Note that $\frac{A_2A_4}{A_3A_4}=\frac{A_1A_2}{A_1A_3}$, so $A_4$ lies on the $A_1$-Appolonius circle of $A_1A_2A_3$. Similarly, it lies on the other two Appolonius circles as well. It is well-known that the Appolonius circles of a triangle are coaxial and that its circumcenter lies on its common radical axis. Hence, the four lines we want to prove the concurrency of are the radical axes of the Appolonius circles of the four points taken three at a time. Call these radical axes $\ell_1,\ell_2,\ell_3,\ell_4$, where $\ell_i=A_iO_i$. Call the Apollonius circles $C_{12},C_{13},C_{14},C_{23},C_{24},C_{34}$, where $C_{ij}$ is the Appolonius circle of $A_i$ and $A_j$ that passes through the other two points. Let $\ell_1$ intersect $\ell_2$ at $P$. Then, $p(P,C_{23})=p(P,C_{34})=p(P,C_{24})$ and $p(P,C_{13})=p(P,C_{34})=p(P,C_{14})$, so $p(P,C_{24})=p(P,C_{34})=p(P,C_{14})$ and $p(P,C_{23})=p(P,C_{34})=p(P,C_{13})$, which respectively mean that $P$ lies on $\ell_3$ and $\ell_4$, as desired.

Note that $\frac{A_2A_4}{A_3A_4}=\frac{A_1A_2}{A_1A_3}$, so $A_4$ lies on the $A_1$-Apollonius circle of $A_1A_2A_3$. Similarly, it lies on the other two Apollonius circles as well. Also since the Apollonius circles of a triangle are coaxial and are orthogonal to the circumcircle, so the radical axis passes through the circumcenter. By radical axis theorem on these Apollonius circles twice, we get that $O_1A_1, O_2A_2, O_3A_3$ are concurrent. Now by similarly repeating this argument or by Sondat's theorem on $O_1O_2O_3$ and $A_1A_2A_3$ we get our result. EDIT: realised that this is almost the same as the previous solution.

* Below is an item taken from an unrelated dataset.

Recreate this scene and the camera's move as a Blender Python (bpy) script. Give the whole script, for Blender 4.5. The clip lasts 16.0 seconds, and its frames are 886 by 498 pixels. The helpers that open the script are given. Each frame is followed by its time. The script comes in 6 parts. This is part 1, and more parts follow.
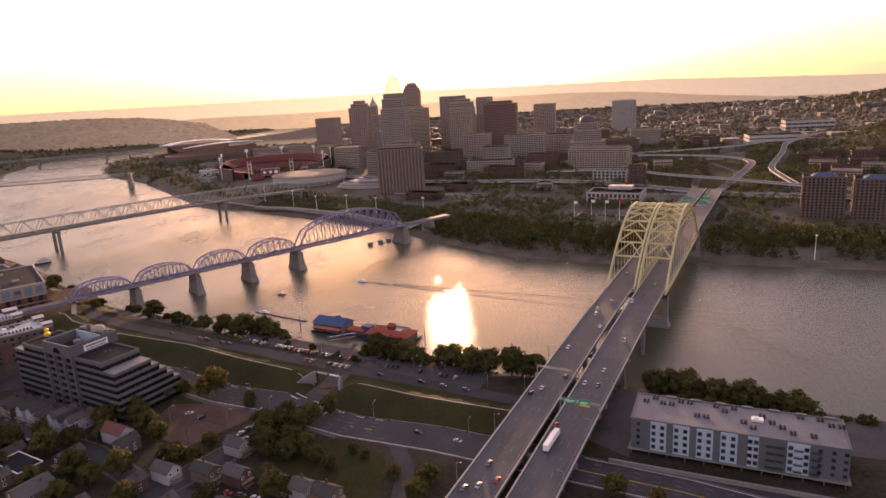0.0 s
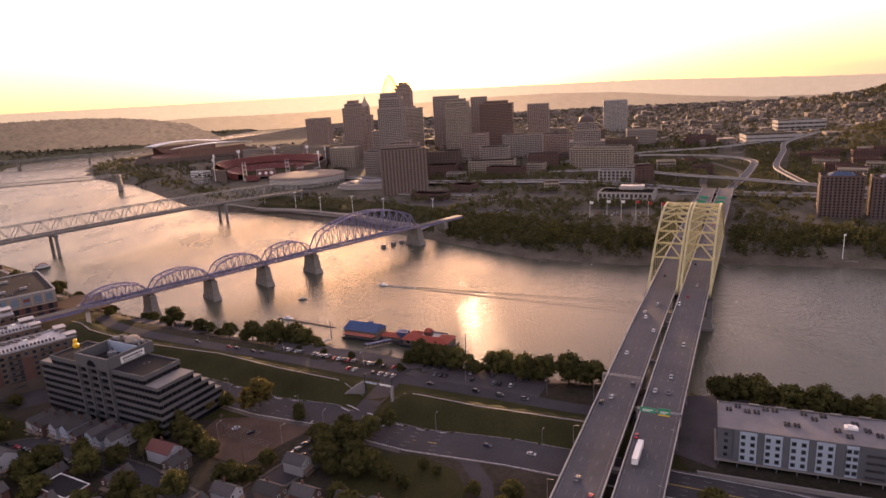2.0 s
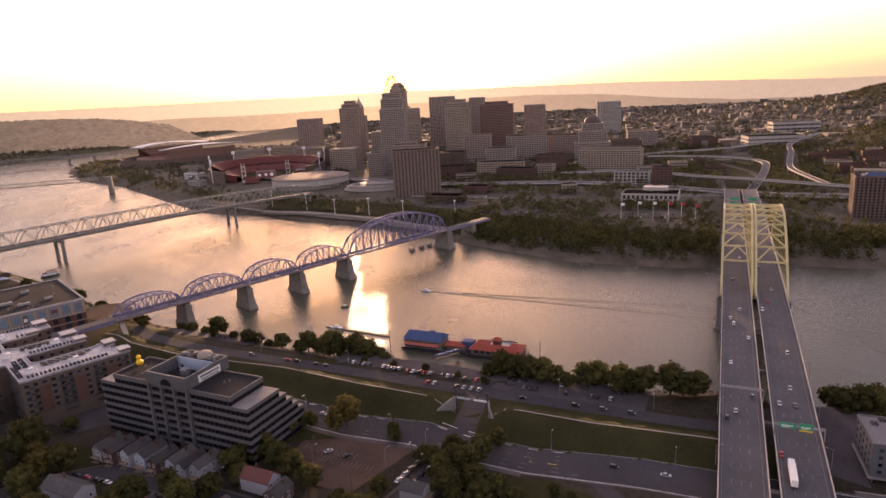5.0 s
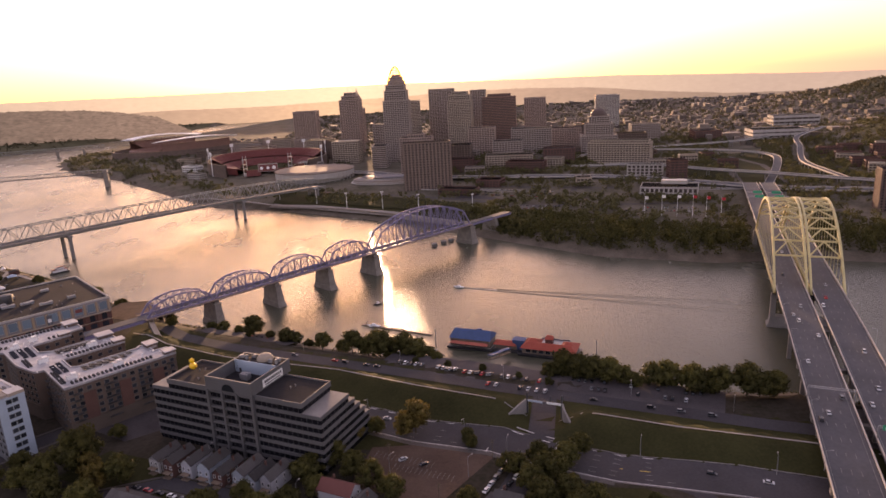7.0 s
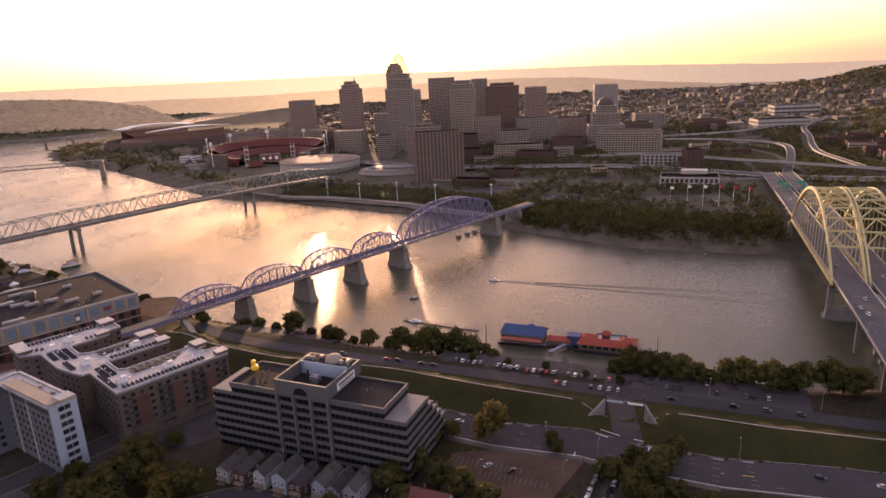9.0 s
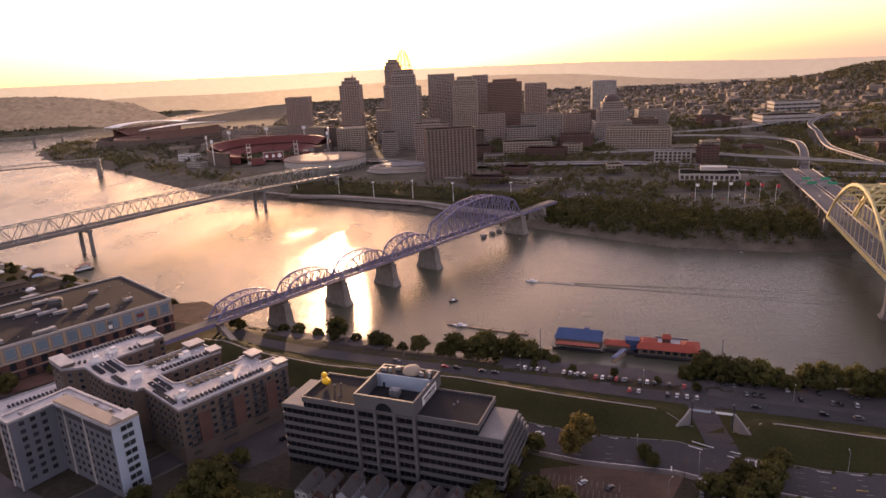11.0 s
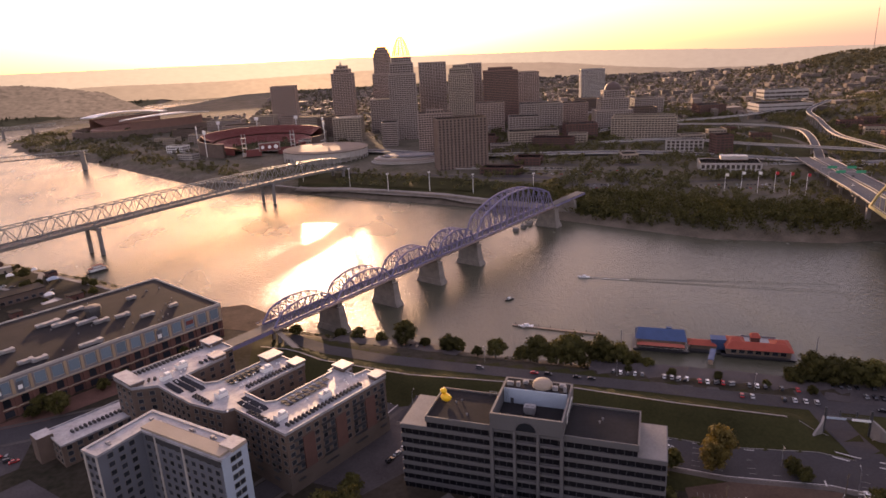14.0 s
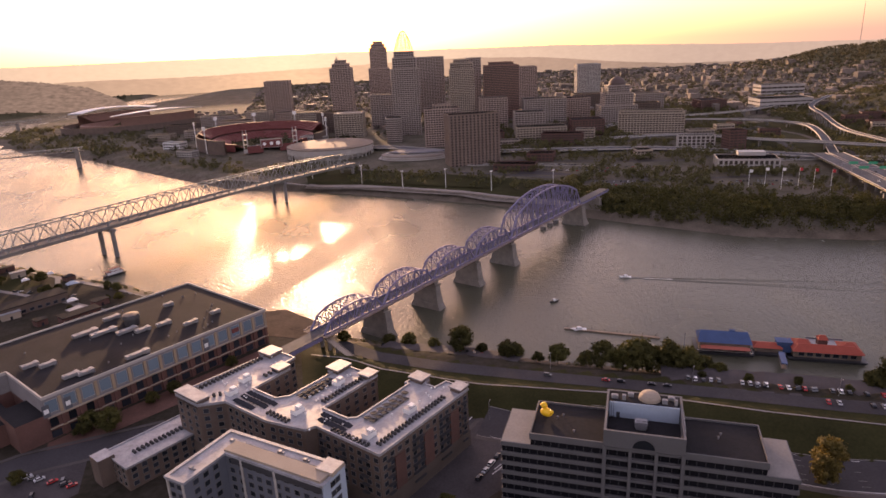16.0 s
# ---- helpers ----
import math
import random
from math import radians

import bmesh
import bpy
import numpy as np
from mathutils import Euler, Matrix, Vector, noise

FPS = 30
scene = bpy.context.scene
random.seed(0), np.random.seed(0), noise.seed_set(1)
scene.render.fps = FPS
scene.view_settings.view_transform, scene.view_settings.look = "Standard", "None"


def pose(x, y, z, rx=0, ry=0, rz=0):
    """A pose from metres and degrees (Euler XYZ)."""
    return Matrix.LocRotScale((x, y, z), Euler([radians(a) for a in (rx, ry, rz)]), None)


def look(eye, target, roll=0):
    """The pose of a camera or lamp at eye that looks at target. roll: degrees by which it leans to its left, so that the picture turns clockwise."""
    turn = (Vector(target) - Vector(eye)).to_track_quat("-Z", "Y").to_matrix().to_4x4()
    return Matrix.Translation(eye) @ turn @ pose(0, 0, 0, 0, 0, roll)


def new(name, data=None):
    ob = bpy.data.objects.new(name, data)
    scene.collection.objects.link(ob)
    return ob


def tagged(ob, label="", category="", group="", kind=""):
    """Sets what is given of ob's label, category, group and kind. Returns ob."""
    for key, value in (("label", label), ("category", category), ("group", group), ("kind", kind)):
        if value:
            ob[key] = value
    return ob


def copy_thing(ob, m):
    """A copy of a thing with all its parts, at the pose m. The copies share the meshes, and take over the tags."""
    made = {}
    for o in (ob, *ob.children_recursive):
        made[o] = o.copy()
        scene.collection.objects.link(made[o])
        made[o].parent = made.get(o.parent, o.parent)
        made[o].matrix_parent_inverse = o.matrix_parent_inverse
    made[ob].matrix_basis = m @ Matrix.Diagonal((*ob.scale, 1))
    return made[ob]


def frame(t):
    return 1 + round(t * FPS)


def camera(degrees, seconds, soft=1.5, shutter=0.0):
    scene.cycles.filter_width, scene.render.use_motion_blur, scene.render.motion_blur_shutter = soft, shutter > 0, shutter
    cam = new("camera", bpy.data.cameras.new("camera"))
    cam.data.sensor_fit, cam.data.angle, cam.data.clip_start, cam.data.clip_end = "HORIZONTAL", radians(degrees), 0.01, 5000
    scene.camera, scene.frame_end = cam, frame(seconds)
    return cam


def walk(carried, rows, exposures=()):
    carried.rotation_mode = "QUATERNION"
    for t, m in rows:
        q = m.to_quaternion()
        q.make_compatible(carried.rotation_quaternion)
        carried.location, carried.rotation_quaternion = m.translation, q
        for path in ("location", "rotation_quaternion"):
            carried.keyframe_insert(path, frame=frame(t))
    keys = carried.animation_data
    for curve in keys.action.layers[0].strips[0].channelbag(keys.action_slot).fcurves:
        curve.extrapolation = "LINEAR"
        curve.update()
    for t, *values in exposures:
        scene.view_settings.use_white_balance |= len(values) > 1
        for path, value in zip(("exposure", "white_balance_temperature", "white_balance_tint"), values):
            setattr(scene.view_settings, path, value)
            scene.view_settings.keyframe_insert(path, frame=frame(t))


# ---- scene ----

It is enough to prove lines $A_1O_1$, $A_2O_2$, $A_3O_3$ are concurrent or parallel. Rename the points to get the following statement: Quote: Let $P$ be a point in the plane of $\triangle ABC$ (not lying on any sideline of $\triangle ABC$) such that \[AP \cdot BC = BP \cdot CA = CP \cdot AB.\]Let $O_A$ denote the circumcenter of $\triangle BPC$; define $O_B$ and $O_C$ similarly. Prove that lines $AO_A$, $BO_B$, $CO_C$ are concurrent. Let $A'$ denote the inverse of $A$ in $(BPC)$; define $B'$ and $C'$ similarly. Claim. $BCB'C'$ is cyclic. Proof. Note $\tfrac{B'A}{B'P} = \tfrac{BA}{BP} = \tfrac{CA}{CP} = \tfrac{C'A}{C'P}$ and so the four points lie on an Appolonius circle of $\overline{AP}$. $\square$ Likewise $CAC'A'$ and $ABA'B'$ are cyclic. It is easy to see that $A$, $B$, $C$, $A'$, $B'$, $C'$ are not all concyclic (note $\measuredangle BA'C = \measuredangle BAC \pm 120^{\circ}$), so lines $AA'$, $BB'$, $CC'$ are concurrent or parallel; i.e. lines $AO_A$, $BO_B$, $CO_C$ are concurrent or parallel.

I am unable to find a possible configuration for the parallel case. Does anyone elaborate on it?

It suffices to prove that $A_2O_2$, $A_3O_3$ and $A_4O_4$ are concurrent. Let $B_i$ be the image of $A_i$ under the inversion with center $A_1$ and radius $1$ for $i\in\{2,3,4\}$. Since $B_2B_3=\frac{A_2A_3}{A_1A_2\cdot A_1A_3}$, $B_2B_3B_4$ is equilateral. Under our inversion, $O_2$ goes to the point symmetric to $A_1$ wrt $B_3B_4$, so $A_2O_2$ goes to the circle through $A_1$ and $B_2$ with center on $B_2B_3$. It suffices to prove that three centers of such circles are collinear. If $P_2$, $P_3$, $P_4$ are circumcenters of $A_1B_3B_4$, $A_1B_2B_4$ and $A_1B_2B_3$, this is equivalent to $P_2P_3P_4$ being perspective to $B_2B_3B_4$. However, $B_iP_i$ concur at the center of $B_2B_3B_4$, so we're done by Desargues's theorem.